State Senate Republican leadership did not respond to a request for comment.

While the idea has traditionally been championed by Democrats, there are signs of bipartisan support. State Sen. Camera Bartolotta (R., Washington), a member of the GOP leadership team, co-sponsored companion legislation in the upper chamber last session and signed on again this year.

Last March, Bartolotta told PublicSource that getting an eviction notice “should not preclude you in the future from ever getting a rental agreement.”

Over a dozen other states have laws that seal eviction records.

Aaron Zappia, director of government affairs for the Housing Alliance of Pennsylvania, an organization that advocates for affordable housing, told Spotlight PA that landlords may automatically reject applicants for having any kind of eviction filing records.

“It’s kind of a de facto punitive consequence for a civil action,” Zappia said.

Zappia said that sealing eviction filings from public access would bring relief to hundreds of thousands of Pennsylvania renters over the next decade.

Paul Cohen, a real estate lawyer and legal advisor to the Pennsylvania Apartment Association, which advocates on behalf of landlords, said he’s not fundamentally opposed to eviction sealing but wants to see the measure coupled with policies that benefit landlords, like preempting rent control.

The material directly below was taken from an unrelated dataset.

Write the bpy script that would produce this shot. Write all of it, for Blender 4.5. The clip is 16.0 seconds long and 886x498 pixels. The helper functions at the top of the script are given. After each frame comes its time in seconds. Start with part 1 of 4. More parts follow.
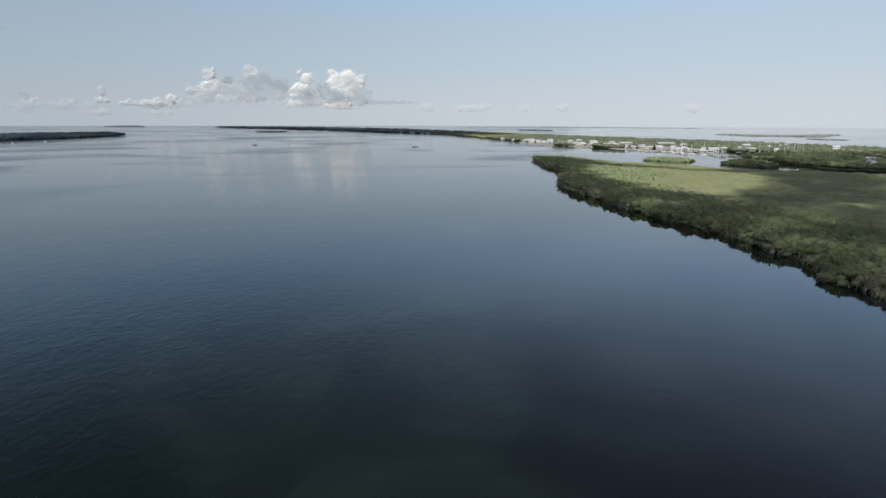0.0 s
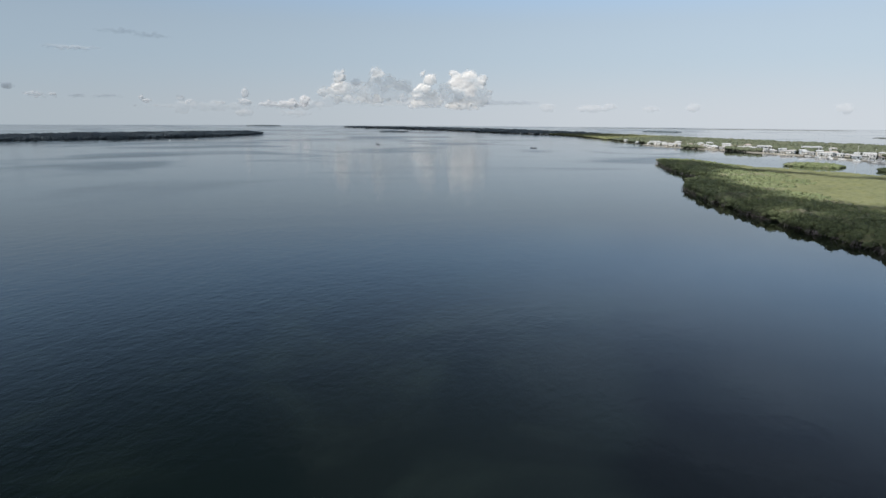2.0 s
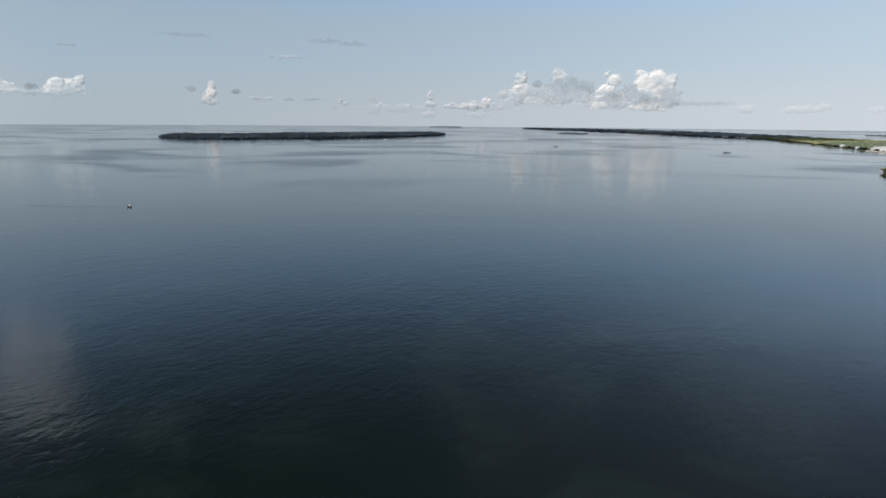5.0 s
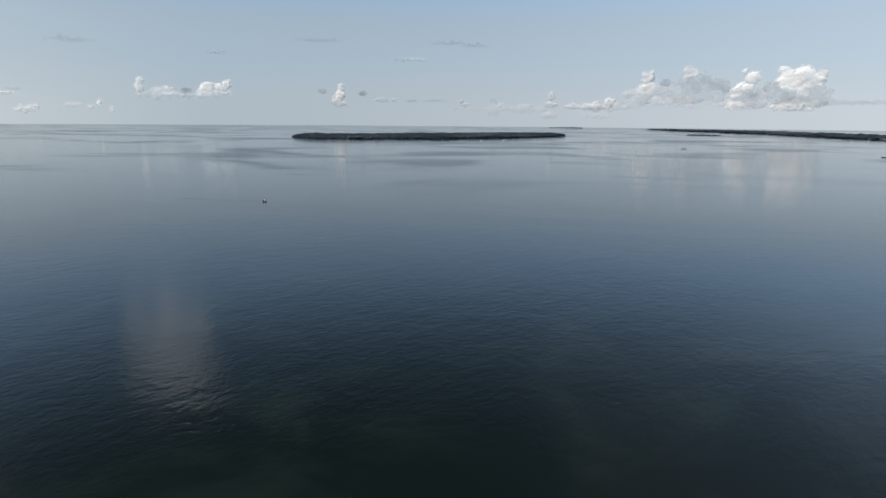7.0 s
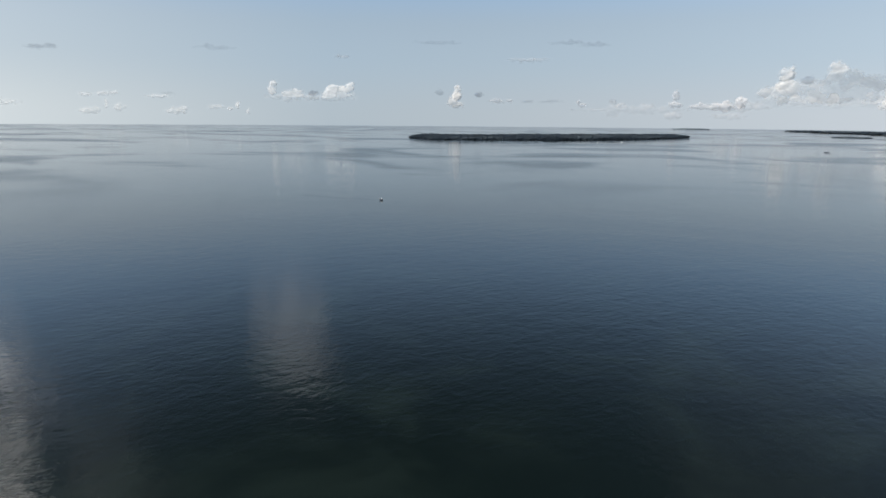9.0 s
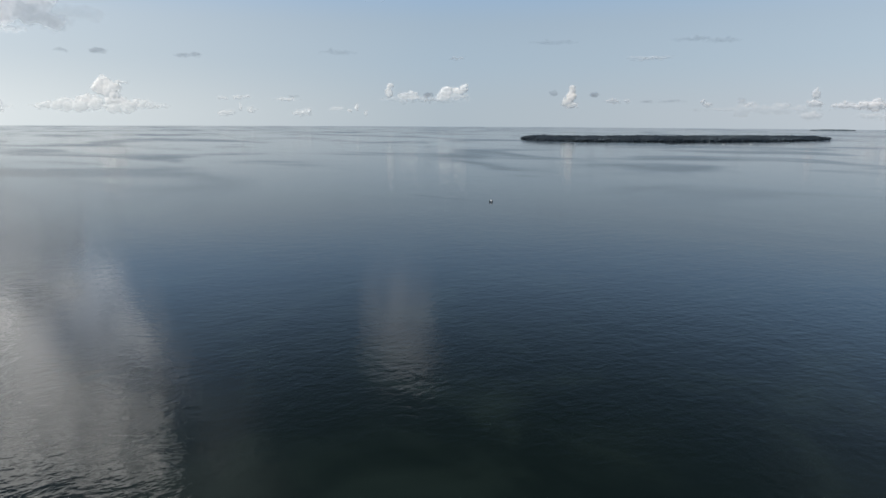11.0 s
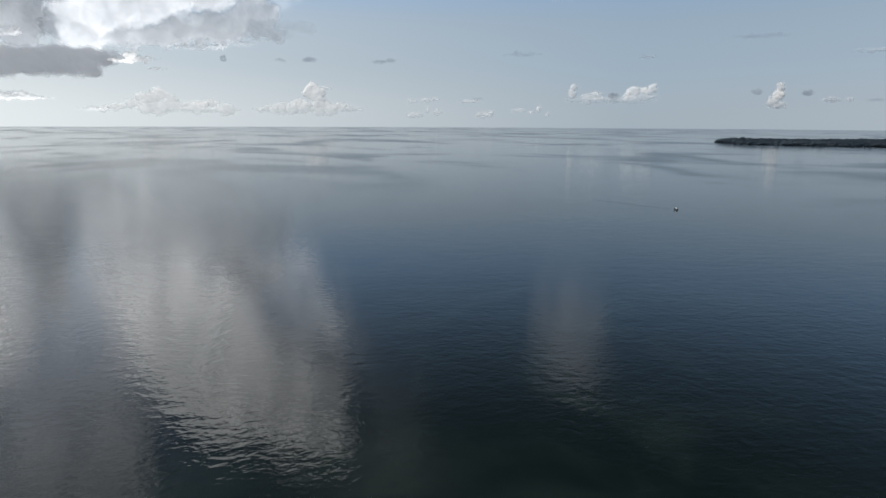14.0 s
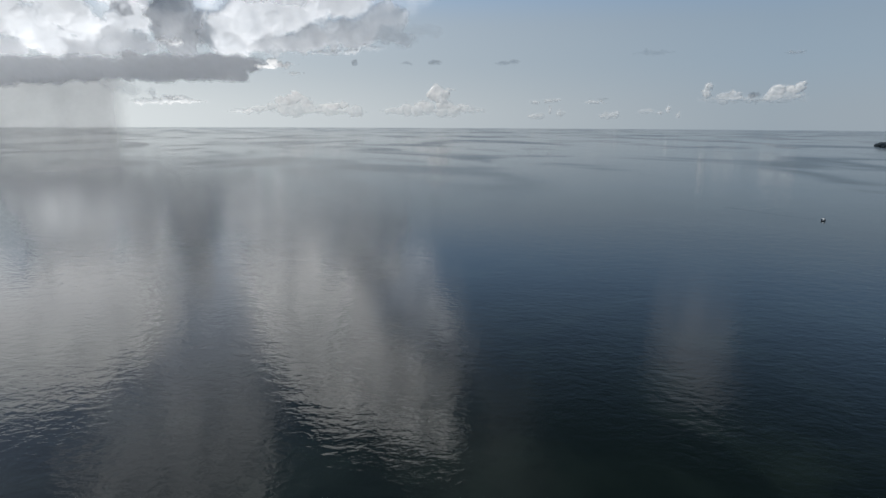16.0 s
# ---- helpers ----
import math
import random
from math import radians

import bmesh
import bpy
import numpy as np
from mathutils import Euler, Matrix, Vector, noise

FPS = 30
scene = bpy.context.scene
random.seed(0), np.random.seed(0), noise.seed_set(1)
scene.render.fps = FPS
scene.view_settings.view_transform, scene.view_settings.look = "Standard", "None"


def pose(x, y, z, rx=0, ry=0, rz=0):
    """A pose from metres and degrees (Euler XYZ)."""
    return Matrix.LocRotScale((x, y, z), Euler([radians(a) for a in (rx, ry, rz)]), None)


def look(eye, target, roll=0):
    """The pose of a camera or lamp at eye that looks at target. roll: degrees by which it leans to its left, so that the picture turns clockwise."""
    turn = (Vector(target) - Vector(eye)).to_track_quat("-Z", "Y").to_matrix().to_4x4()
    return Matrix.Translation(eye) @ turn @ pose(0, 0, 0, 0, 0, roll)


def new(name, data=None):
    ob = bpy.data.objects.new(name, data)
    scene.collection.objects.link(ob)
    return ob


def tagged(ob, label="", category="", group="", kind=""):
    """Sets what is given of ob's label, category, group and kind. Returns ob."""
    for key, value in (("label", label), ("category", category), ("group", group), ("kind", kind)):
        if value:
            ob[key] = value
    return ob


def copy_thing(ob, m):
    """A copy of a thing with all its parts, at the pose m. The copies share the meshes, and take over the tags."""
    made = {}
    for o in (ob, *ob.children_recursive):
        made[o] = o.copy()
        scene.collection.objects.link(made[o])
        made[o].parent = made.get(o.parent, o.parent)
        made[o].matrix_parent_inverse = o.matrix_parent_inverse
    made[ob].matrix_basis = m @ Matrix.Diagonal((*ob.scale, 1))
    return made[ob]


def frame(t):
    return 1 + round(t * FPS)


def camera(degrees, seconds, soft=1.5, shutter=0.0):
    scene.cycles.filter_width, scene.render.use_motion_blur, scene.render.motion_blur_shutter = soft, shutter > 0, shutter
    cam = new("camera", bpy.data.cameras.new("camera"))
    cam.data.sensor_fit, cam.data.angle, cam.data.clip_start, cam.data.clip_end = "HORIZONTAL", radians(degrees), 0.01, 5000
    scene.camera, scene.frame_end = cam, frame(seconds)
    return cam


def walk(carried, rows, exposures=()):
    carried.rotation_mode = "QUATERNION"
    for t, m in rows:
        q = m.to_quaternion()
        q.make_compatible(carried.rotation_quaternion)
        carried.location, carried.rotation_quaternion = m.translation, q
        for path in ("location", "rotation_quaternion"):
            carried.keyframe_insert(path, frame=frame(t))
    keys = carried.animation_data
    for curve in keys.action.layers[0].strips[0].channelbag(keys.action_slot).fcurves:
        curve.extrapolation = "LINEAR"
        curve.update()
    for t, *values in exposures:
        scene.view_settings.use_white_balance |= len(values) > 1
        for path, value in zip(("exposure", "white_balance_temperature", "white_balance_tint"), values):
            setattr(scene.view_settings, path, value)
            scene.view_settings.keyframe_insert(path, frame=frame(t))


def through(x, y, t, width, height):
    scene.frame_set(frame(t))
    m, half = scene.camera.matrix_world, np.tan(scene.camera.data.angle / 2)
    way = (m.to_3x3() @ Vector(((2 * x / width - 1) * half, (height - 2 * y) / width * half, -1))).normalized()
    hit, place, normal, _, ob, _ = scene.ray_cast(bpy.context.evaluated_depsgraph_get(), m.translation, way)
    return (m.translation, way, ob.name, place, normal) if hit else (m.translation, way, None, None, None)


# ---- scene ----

“There has to be something for landlords somewhere along the line,” Cohen said. “The regulations are killing the industry.”

Shapiro framed his support for eviction sealing as part of a larger approach to housing policy. Last year, he signed an executive order directing state officials to develop a comprehensive plan that would “propose a strategy to help ease the burden of high housing costs in Pennsylvania by increasing the supply and preservation of housing.”

That plan is due this September. In his budget proposal, Shapiro said his goal was to prepare for it by pitching new funds for housing.

Along with announcing support for eviction sealing, he proposed spending $10 million to help first-time homebuyers with closing costs; a gradual increase in funding for an affordable housing program; $1 million to help municipalities with housing planning; and $50 million to help Pennsylvanians fix aging homes (a similar proposal to the existing Whole-Home Repairs program, which went unfunded in last year’s budget).

Zappia is hopeful that Shapiro’s call for eviction sealing might garner support after years of inaction. But as he acknowledged, many of the governor’s priorities get bartered and traded during budget negotiations come June.

“There’s a lot of asks that come from the governor … you never really know,” Zappia said. “It’s being injected more into the public conversation, and I think that’s only a positive thing.”